*AIM OF THE TASK:*
Produce an exact transcription of the listing below, omitting the pictures.

%%

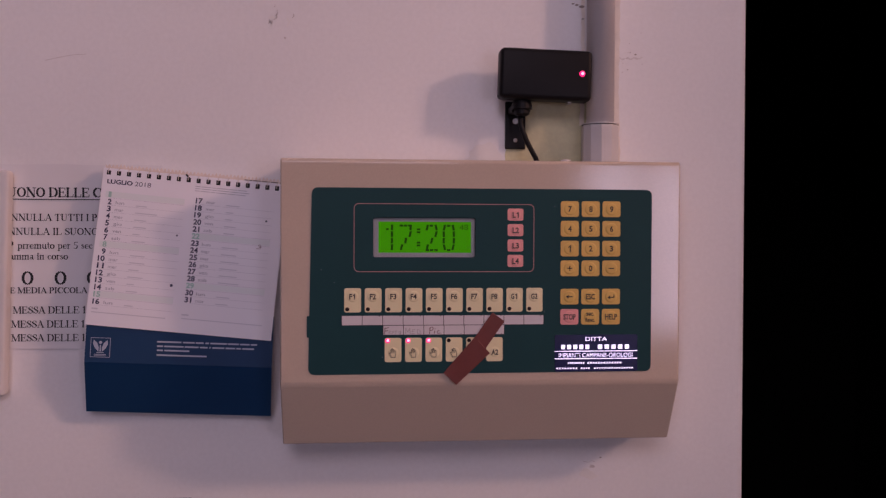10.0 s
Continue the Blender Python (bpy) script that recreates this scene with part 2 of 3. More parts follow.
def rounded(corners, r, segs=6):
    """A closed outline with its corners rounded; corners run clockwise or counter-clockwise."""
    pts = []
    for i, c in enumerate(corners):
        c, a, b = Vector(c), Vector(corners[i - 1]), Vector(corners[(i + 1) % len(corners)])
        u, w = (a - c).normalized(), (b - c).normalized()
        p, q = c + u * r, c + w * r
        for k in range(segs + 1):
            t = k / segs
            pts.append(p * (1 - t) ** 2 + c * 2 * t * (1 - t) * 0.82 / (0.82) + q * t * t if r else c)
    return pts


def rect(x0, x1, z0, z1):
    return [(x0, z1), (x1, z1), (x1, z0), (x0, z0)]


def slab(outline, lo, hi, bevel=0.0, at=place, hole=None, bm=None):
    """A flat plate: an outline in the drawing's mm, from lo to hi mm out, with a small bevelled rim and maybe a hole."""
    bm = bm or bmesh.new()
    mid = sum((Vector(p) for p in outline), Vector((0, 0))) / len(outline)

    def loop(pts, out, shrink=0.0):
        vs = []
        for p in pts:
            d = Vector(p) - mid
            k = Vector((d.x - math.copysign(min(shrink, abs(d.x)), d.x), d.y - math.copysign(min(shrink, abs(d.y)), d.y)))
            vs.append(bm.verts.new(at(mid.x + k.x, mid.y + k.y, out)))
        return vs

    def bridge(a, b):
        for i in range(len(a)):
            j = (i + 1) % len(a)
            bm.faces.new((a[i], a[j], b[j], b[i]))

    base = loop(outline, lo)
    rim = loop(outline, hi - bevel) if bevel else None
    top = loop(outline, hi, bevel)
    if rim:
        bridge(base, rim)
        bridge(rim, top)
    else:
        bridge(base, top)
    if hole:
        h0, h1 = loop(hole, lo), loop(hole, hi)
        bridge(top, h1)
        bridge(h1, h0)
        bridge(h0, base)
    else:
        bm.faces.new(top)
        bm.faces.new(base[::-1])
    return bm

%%

*REPLY TO THE EXERCISE:*
10.0 s
Continue the Blender Python (bpy) script that recreates this scene with part 2 of 3. More parts follow.
def rounded(corners, r, segs=6):
    """A closed outline with its corners rounded; corners run clockwise or counter-clockwise."""
    pts = []
    for i, c in enumerate(corners):
        c, a, b = Vector(c), Vector(corners[i - 1]), Vector(corners[(i + 1) % len(corners)])
        u, w = (a - c).normalized(), (b - c).normalized()
        p, q = c + u * r, c + w * r
        for k in range(segs + 1):
            t = k / segs
            pts.append(p * (1 - t) ** 2 + c * 2 * t * (1 - t) * 0.82 / (0.82) + q * t * t if r else c)
    return pts


def rect(x0, x1, z0, z1):
    return [(x0, z1), (x1, z1), (x1, z0), (x0, z0)]


def slab(outline, lo, hi, bevel=0.0, at=place, hole=None, bm=None):
    """A flat plate: an outline in the drawing's mm, from lo to hi mm out, with a small bevelled rim and maybe a hole."""
    bm = bm or bmesh.new()
    mid = sum((Vector(p) for p in outline), Vector((0, 0))) / len(outline)

    def loop(pts, out, shrink=0.0):
        vs = []
        for p in pts:
            d = Vector(p) - mid
            k = Vector((d.x - math.copysign(min(shrink, abs(d.x)), d.x), d.y - math.copysign(min(shrink, abs(d.y)), d.y)))
            vs.append(bm.verts.new(at(mid.x + k.x, mid.y + k.y, out)))
        return vs

    def bridge(a, b):
        for i in range(len(a)):
            j = (i + 1) % len(a)
            bm.faces.new((a[i], a[j], b[j], b[i]))

    base = loop(outline, lo)
    rim = loop(outline, hi - bevel) if bevel else None
    top = loop(outline, hi, bevel)
    if rim:
        bridge(base, rim)
        bridge(rim, top)
    else:
        bridge(base, top)
    if hole:
        h0, h1 = loop(hole, lo), loop(hole, hi)
        bridge(top, h1)
        bridge(h1, h0)
        bridge(h0, base)
    else:
        bm.faces.new(top)
        bm.faces.new(base[::-1])
    return bm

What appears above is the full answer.